Такова точка зрения православных церковных деятелей на обсуждаемую в данном разделе нашей книги в связи с синтезом и символом проблему магии слов и звуков. Уместно напомнить, что самообожествление Скрябина, которое с возмущением обсуждает А.Ф. Лосев в статье «Мировоззрение Скрябина», а также скрябинское обожествление его поклонницами и поклонниками тоже реально имело место. Вот слова Б. Пастернака, которые допустимо понять не только как условный поэтизм, но отчасти и буквально – в той мере, в какой мировидение выступающего здесь лирического героя-подростка можно признать инстинктивно воспроизводящим в упрощенном виде мировосприятие взрослых поклонников Скрябина (поэма «Девятьсот пятый год»):
...Раздается звонок,
Голоса приближаются:
Скрябин.
О, куда мне бежать
От шагов моего божества!
Для Л. Сабанеева «синтетическая идея Скрябина является частью его общего сатанического, прометеического замысла ускорения мирового процесса». К этому свидетельству можно прибавить лишь то, что данный замысел разделял со Скрябиным и вынашивал независимо от него целый ряд современников-символистов.
Приводя здесь эти слова, а также высказывания литературоведов, искусствоведов, критиков и других авторов серебряного века, мы стремимся по возможности в разных ракурсах осветить явления символа, художественного синтеза, «магии слов и звуков» и т.п. – увидев их такими, какими они представлялись тогда. Применительно же конкретно к А.Н. Скрябину (более чем кто-либо из деятелей словесных и несловесных искусств продвинувшемуся тут практически) существенно отметить и следующее:
«Идея синтеза или слияния искусств составляет часть основной идеи Скрябина о теургическом искусстве, осуществляемом в Мистерии. <...> Но... Скрябин шел – от синтеза к Мистерии, а не обратно...».
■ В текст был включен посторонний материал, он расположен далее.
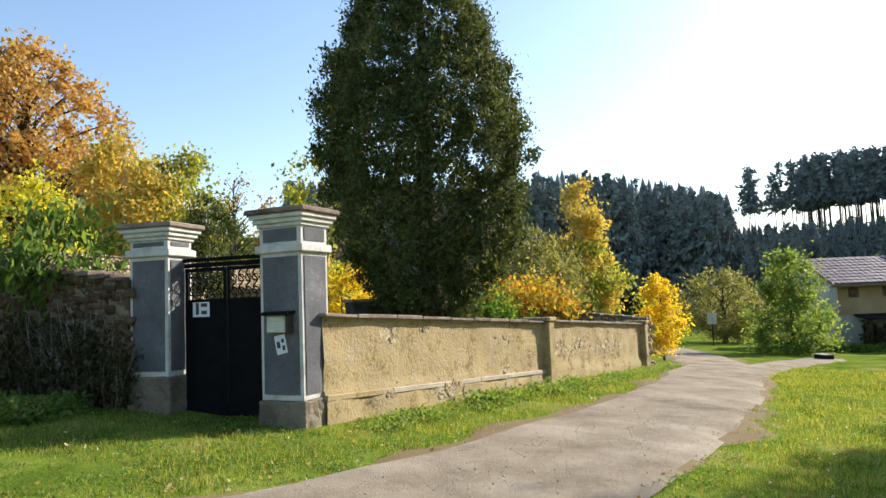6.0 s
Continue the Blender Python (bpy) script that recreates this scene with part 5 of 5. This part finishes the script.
weeds("vines", "dark withered vines hanging before the stone wall", [(-8.75, -6.6), (-9.3, -9.0)], (-0.05, 0.3), (0.4, 1.3), 7500, 0.08, M_VINE, 106, 300, 0.6)
weeds("clover", "low clover and broad-leaved weeds in the lawn before the gate", [(-3.0, -8.6), (-7.2, -4.9), (-9.0, -3.0)], (-1.8, 1.6), (0.015, 0.055), 16000, 0.03, M_NETTLE, 113)
weeds("clover", "tufts of rank grass and clover in the lawn beside the lane", [(-5.5, 0.6), (-9.5, 3.5), (-16.0, 7.5)], (-2.5, 3.5), (0.015, 0.07), 16000, 0.035, M_NETTLE, 114)
weeds("gate_weeds", "green weeds in the shade near the gate", [(-8.0, -7.0), (-7.6, -8.6)], (-0.4, 0.6), (0.08, 0.3), 4000, 0.07, M_NETTLE, 107)
weeds("garden_weeds", "green weeds along the board fence", [(-7, 22.0), (-18, 19.8)], (-0.4, 0.6), (0.1, 0.45), 6000, 0.1, M_NETTLE, 108, 60)
weeds("lawn_weeds", "yellow-green weed tufts on the lawn under the spruces", [(-7, 17.5), (-14, 15.5)], (-0.8, 0.8), (0.08, 0.35), 3500, 0.1, M_GREEN, 109)
weeds("house_weeds", "grass tufts along the foot of the white house", [(-6, 22.4), (7, 22.4)], (-0.5, 0.15), (0.08, 0.3), 8000, 0.09, M_GREEN, 110)
weeds("barn_weeds", "green weeds before the barn", [(-43.5, 12.5), (-43.5, 19)], (-1.5, 1.5), (0.1, 0.5), 3000, 0.2, M_GREEN, 111)


def litter():
    rng = np.random.default_rng(120)
    n = 2600
    r, a = 3 + 16 * rng.uniform(size=n), np.radians(rng.uniform(85, 250, n))
    x, y = r * np.cos(a), r * np.sin(a)
    pts = np.stack([x, y, height(x, y) + 0.05], 1)
    ob = leaves("fallen_leaves", pts, 0.045, M_FALLEN, None, rng, 0.7)
    tagged(ob, "yellow and brown fallen leaves scattered on the lawn", "leaves", kind="stuff")
    # loose stones on the lane
    line = np.array(ROAD)
    seg = np.r_[0, np.cumsum(np.hypot(*np.diff(line, axis=0).T))]
    m = 5200
    s = 8 + 30 * rng.uniform(size=m) ** 1.3
    x, y = np.interp(s, seg, line[:, 0]), np.interp(s, seg, line[:, 1])
    o = rng.normal(size=(m, 2)) * 0.75
    x, y = x + o[:, 0], y + o[:, 1]
    c = np.stack([x, y, height(x, y) + 0.07], 1)
    base = np.array([(1, 0, 0), (-1, 0, 0), (0, 1, 0), (0, -1, 0), (0, 0, 0.8), (0, 0, -0.6)], float)
    tri = np.array([(0, 2, 4), (2, 1, 4), (1, 3, 4), (3, 0, 4), (2, 0, 5), (1, 2, 5), (3, 1, 5), (0, 3, 5)])
    v = c[:, None] + base[None] * (rng.uniform(0.003, 0.009, (m, 1, 1)) * rng.uniform(0.6, 1.4, (m, 6, 3)))
    f = tri[None] + 6 * np.arange(m)[:, None, None]
    ob = raw("road_gravel", v.reshape(-1, 3), f.reshape(-1, 3), M_STONE_PALE)
    tagged(ob, "loose grey pebbles lying on the gravel lane", "pebbles", kind="stuff")


litter()


def plank(at, turn, ln, tilt=0.0):
    root = solid("plank", rough_up(boxed((-ln / 2, -0.09, -0.015), (ln / 2, 0.09, 0.02), 0.006), 0.004, 2, ln), M_WOOD_RAIL)
    root.matrix_world = pose(at[0], at[1], h(*at) + 0.06, 0, tilt, turn)
    tagged(root, "pale weathered plank lying on the grass", "plank", "planks by the yard gate")


for k, (x, y, t, ln) in enumerate(((-8.6, 19.4, 12, 2.6), (-8.2, 19.9, 16, 3.0), (-7.6, 19.2, 8, 2.2), (-9.0, 20.3, 20, 2.4), (-7.2, 20.4, 5, 2.8))):
    plank((x, y), t, ln, 1.5 * (k % 3 - 1))


def crate(at):
    root = thing("feed_trough", "dark low trough standing on the lawn", "trough", (at[0], at[1], h(*at)), 15)
    part("body", boxed((-0.4, -0.22, 0.0), (0.4, 0.22, 0.24), 0.04), M_ROOF_DARK, root)
    part("rim", boxed((-0.43, -0.25, 0.23), (0.43, 0.25, 0.27), 0.02), M_WOOD_OLD, root)


crate((-32.7, 9.3))


def wayside_sign(at):
    root = thing("signpost", "small pale signboard on a dark post by the lane", "sign", (at[0], at[1], h(*at)), 80)
    part("post", boxed((-0.06, -0.06, -0.3), (0.06, 0.06, 1.6), 0.01), M_BARK, root)
    part("board", boxed((-0.3, -0.1, 1.5), (0.3, -0.06, 2.3), 0.02), M_WHITE, root, "pale board")


wayside_sign((-52, 8.2))

weeds("barn_ivy", "dark withered creeper on the barn's lower wall", [(-45.3, 15.4), (-45.8, 19.6)], (-0.4, 0.4), (0.4, 1.9), 3000, 0.22, M_VINE, 112, 60, 0.6)


def pebbles():
    """Loose stones on the road and along its edges."""
    rng = np.random.default_rng(121)
    n = 5200
    line = np.array(ROAD, float)
    seg = np.r_[0, np.cumsum(np.hypot(*np.diff(line, axis=0).T))]
    s = rng.uniform(0, seg[-1], 14 * n)
    o = np.clip(rng.normal(size=14 * n) * 0.75, -1.5, 1.5)
    i = np.clip(np.searchsorted(seg, s) - 1, 0, len(line) - 2)
    d = (line[i + 1] - line[i]) / np.linalg.norm(line[i + 1] - line[i], axis=1, keepdims=True)
    x = np.interp(s, seg, line[:, 0]) - d[:, 1] * o
    y = np.interp(s, seg, line[:, 1]) + d[:, 0] * o
    r = np.hypot(x, y)
    near = np.flatnonzero((r > 1.5) & (r < 14))[:n]
    x, y = x[near], y[near]
    n = len(x)
    base = np.array([(1, 0, 0), (-1, 0, 0), (0, 1, 0), (0, -1, 0), (0, 0, 1), (0, 0, -1)], float)
    faces = np.array([(0, 2, 4), (2, 1, 4), (1, 3, 4), (3, 0, 4), (2, 0, 5), (1, 2, 5), (3, 1, 5), (0, 3, 5)])
    size = 0.003 + 0.011 * rng.uniform(size=n) ** 4
    v = base[None] * rng.uniform(0.6, 1.2, (n, 6, 1)) * size[:, None, None] * np.array([1, 0.9, 0.6])
    a = rng.uniform(0, 6.28, n)[:, None]
    v = np.stack([v[..., 0] * np.cos(a) - v[..., 1] * np.sin(a), v[..., 0] * np.sin(a) + v[..., 1] * np.cos(a), v[..., 2]], -1)
    v += np.stack([x, y, height(x, y) + 0.078 + size * 0.3], 1)[:, None]
    ob = raw("pebbles", v.reshape(-1, 3), (faces[None] + 6 * np.arange(n)[:, None, None]).reshape(-1, 3), M_STONE_PALE)
    tagged(ob, "loose pale pebbles scattered over the gravel road", "pebbles", kind="stuff")


pebbles()


def lamp_post(at, z0, z1, zl):
    """The thin post with a white lantern before the church."""
    root = thing("lamp_post", "thin rusty post with a white lantern before the church", "lamp post", (*at, 0))
    part("pole", tube(bmesh.new(), [(0, 0, z0), (0, 0, (z0 + z1) / 2), (0.03, 0, z1)], [0.07, 0.055, 0.04], 8), M_BRICK, root, "rusty brown pole")
    arm = part("arm", tube(bmesh.new(), [(0, 0, zl + 0.3), (0.12, -0.05, zl + 0.36), (0.2, -0.05, zl + 0.28)], [0.025, 0.02, 0.02], 6), M_BRICK, root)
    part("lantern", tube(bmesh.new(), [(0.2, -0.05, zl - 0.3), (0.2, -0.05, zl - 0.2), (0.2, -0.05, zl + 0.2), (0.2, -0.05, zl + 0.28)], [0.08, 0.16, 0.18, 0.06], 10), M_PAPER, arm, "white glass lantern")


lamp_post((-7.0, 33.4), -1.8, 7.4, 5.2)


def steeple(at, eave, top):
    """A far church spire over the roofs."""
    root = thing("steeple", "distant dark pointed steeple beyond the roofs", "steeple", (*at, 0))
    part("tower", boxed((-1.6, -1.6, -6), (1.6, 1.6, eave), 0.05), M_CREAM, root)
    roof = part("spire", tube(bmesh.new(), [(0, 0, eave), (0, 0, eave + 0.9), (0, 0, top - 1.0)], [2.0, 1.1, 0.1], 8), M_ROOF_DARK, root, "dark slate spire")
    part("finial", tube(bmesh.new(), [(0, 0, top - 1.1), (0, 0, top)], [0.12, 0.06], 6), M_IRON, roof)


steeple((24.2, 298.7), 29.5, 35.5)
«Магия слов» и «магия звуков» в серебряный век стали рассматриваться как важнейшие средства достижения художественного синтеза. В этом существенное отличие символизма и вообще серебряного века от предшествующих периодов развития словесного и несловесного искусства в истории русской духовной культуры (например, поэзия как «говорящая живопись» и живопись как «немая поэзия» во времена ли барокко или в конце XVIII – начале XIX вв. не предполагали еще непременно участия в синтезе каких-то мистических стихий и тем более не ставили достижение мистических результатов своей высшей задачей).